Judges should leave radical law reform to parliament, the country's first female law lord urged last night.

Judges should leave radical law reform to parliament, the country's first female law lord urged last night.

Baroness Hale of Richmond, who was appointed to the House of Lords this year, said judges were "unaccountable to the electorate" and their decision-making processes were "exclusionary".

Delivering The Independent and Law Reform Committee lecture in London, Lady Hale said that judges "were not well-equipped to determine public policy debates".

She warned: "If judges rely on their own perceptions of the policy debate, they may be leaving out whole swaths of the argument which others might draw to their attention."

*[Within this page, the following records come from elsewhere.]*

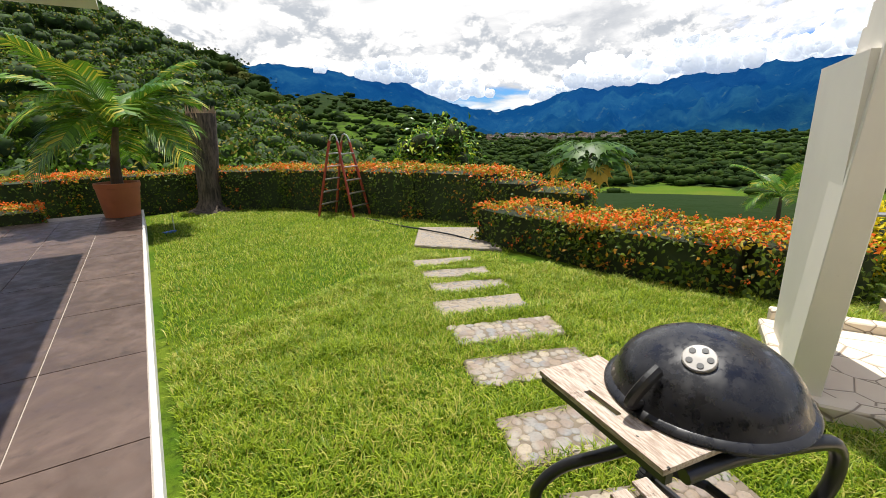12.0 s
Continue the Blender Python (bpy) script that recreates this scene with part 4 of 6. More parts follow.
for k in range(5):
    a = 2 * math.pi * k / 5
    part("vent_hole", lathe(bmesh.new(), [(0.0095, 0.010), (0.0095, 0.0155), (0.0, 0.0156)], 10, vm @ pose(0.028 * math.cos(a), 0.028 * math.sin(a), 0)), BLACK, vent)
part("lid_handle", tube(bmesh.new(), curve_points([(0.21, -0.17, 0.68), (0.25, -0.19, 0.71), (0.24, -0.16, 0.77), (0.20, -0.13, 0.80)], 5), 0.014, 8, flat=1.6), BLACK, lid)


bm = tube(bmesh.new(), curve_points([(0.36, -0.05, -0.10), (0.30, 0.02, 0.02), (0.16, 0.17, 0.20), (0.06, 0.29, 0.34), (0.01, 0.35, 0.47), (0.02, 0.34, 0.58), (0.08, 0.27, 0.615), (0.22, 0.08, 0.60), (0.34, -0.04, 0.585)], 6), 0.023, 10)
part("frame_tube", bm, ENAMEL, g, smooth=True)
bm = tube(bmesh.new(), curve_points([(-0.12, -0.02, 0.45), (0.0, -0.14, 0.42), (0.02, -0.26, 0.34), (0.05, -0.42, 0.24), (0.08, -0.50, 0.12), (0.06, -0.46, 0.01), (0.0, -0.38, -0.02)], 6), 0.023, 10)
part("frame_tube", bm, ENAMEL, g, smooth=True)
bm = tube(bmesh.new(), curve_points([(0.0, -0.38, -0.02), (0.14, -0.3, -0.03), (0.36, -0.05, -0.10), (0.30, 0.1, -0.09), (0.12, 0.32, -0.06)], 6), 0.021, 10)
part("frame_tube", bm, ENAMEL, g, smooth=True)
part("cross_bar", tube(bmesh.new(), [(0.02, -0.20, 0.37), (-0.02, 0.05, 0.30), (0.10, 0.24, 0.28)], 0.017, 8), ENAMEL, g)
part("cross_bar", tube(bmesh.new(), [(-0.12, 0.2, 0.6), (0.08, 0.27, 0.615)], 0.017, 8), ENAMEL, g)
part("axle", tube(bmesh.new(), [(-0.39, -0.11, -0.03), (0.0, 0.39, -0.03)], 0.012, 8), ENAMEL, g)
# side board: corners at the lid's near side
c0, c1, c2 = Vector((0.10, -0.50, 0.635)), Vector((0.43, -0.09, 0.625)), Vector((-0.12, -0.30, 0.635))
ax_, ay_ = (c1 - c0), (c2 - c0) * 1.0
M = Matrix(((ax_.normalized().x, -ax_.normalized().y, 0, c0.x), (ax_.normalized().y, ax_.normalized().x, 0, c0.y), (0, 0, 1, c0.z), (0, 0, 0, 1)))
L = ax_.length
bm = bmesh.new()
gx, gy = (0, 0.17, 0.31, L), (0, 0.05, 0.075, 0.26)
gv = [[bm.verts.new((x, y, 0)) for y in gy] for x in gx]
for i in range(3):
    for j in range(3):
        if (i, j) != (1, 1):
            bm.faces.new((gv[i][j], gv[i + 1][j], gv[i + 1][j + 1], gv[i][j + 1]))
r_ = bmesh.ops.extrude_face_region(bm, geom=bm.faces[:])
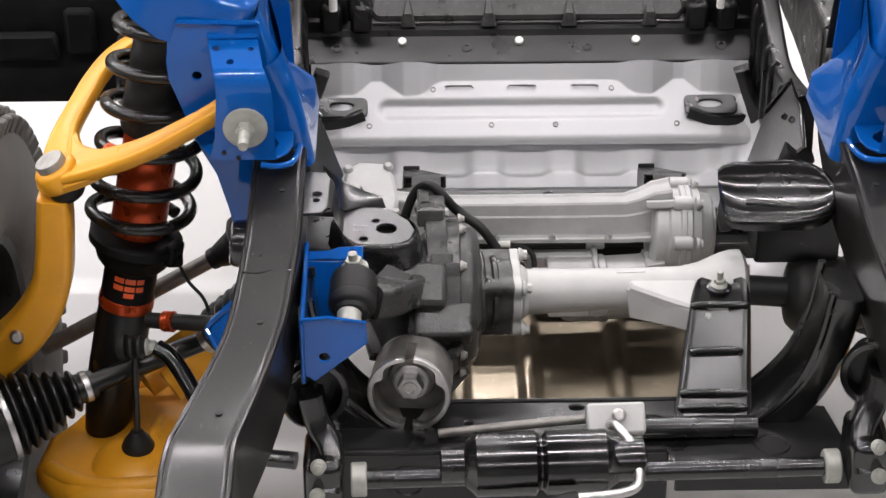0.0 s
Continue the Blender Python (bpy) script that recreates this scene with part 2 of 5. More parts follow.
def block(bm, m, sx, sy, sz, bevel=0.004, seg=1):
    """A rounded block centred on m."""
    tmp = bmesh.new()
    bmesh.ops.create_cube(tmp, size=1.0)
    for v in tmp.verts:
        v.co = V((v.co.x * sx, v.co.y * sy, v.co.z * sz))
    if bevel:
        bmesh.ops.bevel(tmp, geom=list(tmp.edges), offset=bevel, segments=seg, affect="EDGES", profile=0.5)
    for v in tmp.verts:
        v.co = m @ v.co
    join(bm, tmp)
    return bm


def frame_of(o, x, z):
    """A frame at o with z as given and x as near as may be."""
    z = V(z).normalized()
    x = V(x)
    x = (x - z * x.dot(z)).normalized()
    m = Matrix((x, z.cross(x), z)).transposed().to_4x4()
    m.translation = V(o)
    return m


def rrect(x0, y0, x1, y1, r, k=4):
    out = []
    for cx, cy, a in ((x1 - r, y1 - r, 0), (x0 + r, y1 - r, 90), (x0 + r, y0 + r, 180), (x1 - r, y0 + r, 270)):
        for i in range(k + 1):
            q = radians(a + 90 * i / k)
            out.append((cx + r * math.cos(q), cy + r * math.sin(q)))
    return out


def box_profile(w, h, r=0.006, k=3):
    return rrect(-w / 2, -h / 2, w / 2, h / 2, r, k)


def at(p):
    return Matrix.Translation(V(p))


def bolt(bm, p, way, r=0.008, head=0.008, flange=0.0, stud=0.0, stud_r=0.0):
    """A hex head on p along way, with a flange under it and a stud beyond."""
    m = axes_to(p, V(p) + V(way))
    z = 0
    if flange:
        lathe(bm, m, [(flange, 0), (flange, 0.003), (flange * 0.86, 0.0045), (r, 0.0065)], 20)
        z = 0.004
    hexa(bm, m, r, z, z + head)
    if stud:
        q = stud_r or r * 0.55
        lathe(bm, m, [(q, z + head - 0.001), (q, z + head + stud * 0.9), (q * 0.8, z + head + stud)], 14)
    return bm


MID = 0.478
MIRROR = Matrix.Translation((2 * MID, 0, 0)) @ Matrix.Diagonal((-1, 1, 1, 1))
MIRROR_RAIL = Matrix.Translation((0.988, 0, 0)) @ Matrix.Diagonal((-1, 1, 1, 1))  # the other rail and what hangs on it


def threads(r, z0, z1, pitch=0.0019, deep=0.0006):
    """Radius and height pairs of a threaded shank."""
    out = []
    for i in range(int((z1 - z0) / pitch)):
        out += [(r, z0 + pitch * (i + 0.15)), (r, z0 + pitch * (i + 0.4)), (r - deep, z0 + pitch * (i + 0.7)), (r - deep, z0 + pitch * (i + 0.9))]
    return out


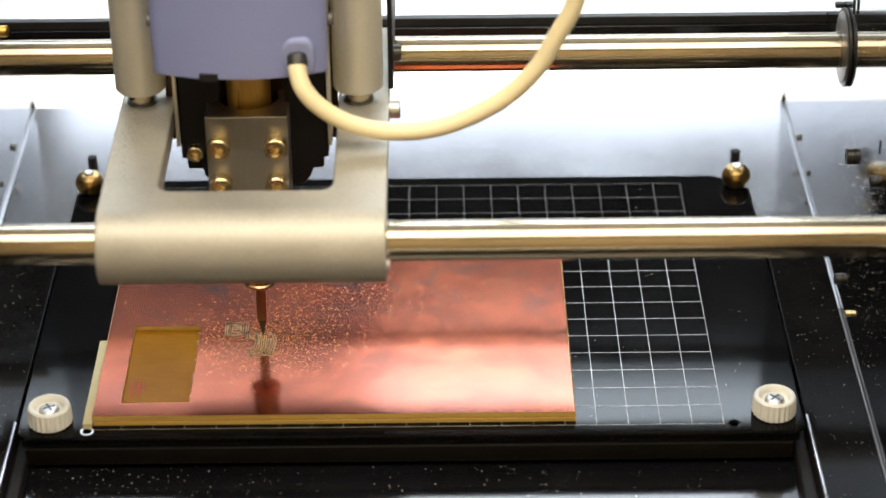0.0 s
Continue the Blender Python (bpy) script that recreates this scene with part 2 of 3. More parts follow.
def prism(outer, holes, z0, z1, m=None, bevel=0.0, bm=None):
    """A plate with an outline and openings through it."""
    b = bmesh.new()
    for loop in [outer, *holes]:
        vs = [b.verts.new((x, y, z0)) for x, y in loop]
        for i in range(len(vs)):
            b.edges.new((vs[i], vs[(i + 1) % len(vs)]))
    bmesh.ops.triangle_fill(b, normal=(0, 0, 1), use_beauty=True, use_dissolve=False, edges=b.edges[:])
    ext = bmesh.ops.extrude_face_region(b, geom=b.faces[:])
    bmesh.ops.translate(b, vec=(0, 0, z1 - z0), verts=[v for v in ext["geom"] if isinstance(v, bmesh.types.BMVert)])
    bmesh.ops.recalc_face_normals(b, faces=b.faces)
    if bevel:
        sharp = [e for e in b.edges if len(e.link_faces) == 2 and e.calc_face_angle(0) > 1.0]
        bmesh.ops.bevel(b, geom=sharp, offset=bevel, segments=2, profile=0.5, affect="EDGES")
    if m:
        bmesh.ops.transform(b, matrix=m, verts=b.verts)
    return merge(bm, b)


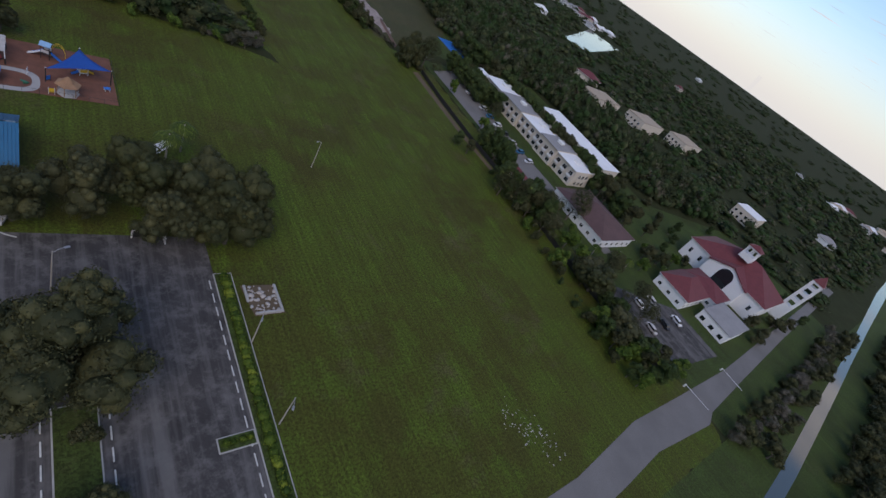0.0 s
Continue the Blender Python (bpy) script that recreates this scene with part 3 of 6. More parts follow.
# ---- ground, roads and water ----
def ground_sheet():
    rings = [0, 60, 130, 220, 340, 520, 800, 1300, 2200, 3400, 4700]
    bm = bmesh.new()
    seg, rows = 48, []
    for r in rings[1:]:
        rows.append([bm.verts.new((-60 + r * math.cos(2 * math.pi * k / seg), 0 + r * math.sin(2 * math.pi * k / seg), 0)) for k in range(seg)])
    c = bm.verts.new((-60, 0, 0))
    for k in range(seg):
        bm.faces.new((c, rows[0][k], rows[0][(k + 1) % seg]))
        for a, b in zip(rows, rows[1:]):
            bm.faces.new((a[k], b[k], b[(k + 1) % seg], a[(k + 1) % seg]))
    return bm


solid("ground", ground_sheet(), FLOOR, "dark leaf litter and weeds under the woods", "ground", kind="structure")
FIELD = [(-170, 135), (-170, -50), (-154, -54), (-154, -152), (-140, -195), (-90, -193), (-90, -90), (-82, -60), (-93, -14), (-60, -23), (-42, -33), (-20, -32), (30, -29), (45, 10), (46, 135)]
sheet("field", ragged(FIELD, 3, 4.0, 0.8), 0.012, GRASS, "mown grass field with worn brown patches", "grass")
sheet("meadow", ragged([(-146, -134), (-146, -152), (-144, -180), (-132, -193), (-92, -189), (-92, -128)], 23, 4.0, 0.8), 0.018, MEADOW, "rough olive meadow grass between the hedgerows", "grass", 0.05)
sheet("villa_lawn", [(-262, -62), (-170.5, -52), (-170.5, 134), (-335, 132), (-335, 60), (-262, 40)], 0.012, LAWN, "garden lawn round the white buildings", "grass")
sheet("road_verge", [(-1500, 131), (46, 135.5), (1500, 150), (1500, 222), (-1500, 222)], 0.010, LAWN, "rough grass along the main road", "grass")
sheet("lane_verge", [(46.5, -12), (90, -20), (90, 60), (46.5, 134)], 0.012, LAWN, "shaded grass beyond the lane", "grass")
sheet("site_ground", ragged([(-140, -195), (-148, -152), (-152, -64), (-200, -62), (-268, -152), (-274, -262), (-146, -264)], 5, 4.0, 0.8), 0.012, LAWN, "weedy ground round the building site", "grass")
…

But there were, she said, some judges who considered themselves "well equipped" to conduct some public debates. "That does not mean they should do so," she said.

Her comments will no doubt be welcomed by the Home Secretary, David Blunkett, who has said that judges have used the Human Rights Acts to undermine government policy.

The appointment of Lady Hale as one of the 12 law lords, the first woman to serve in the country's highest appeal court, was widely welcomed by the public and the legal profession.

She said last night: "I was gratified but astonished by the delight with which my appointment was greeted by women lawyers. This was not just because of the glass-ceiling breakthrough, the model which others might follow, or the dent in the allegedly homogeneous mass of the 'pale male' judiciary. There was a sense that the judicial product might be subtly changed or even improved by having a woman among the law lords."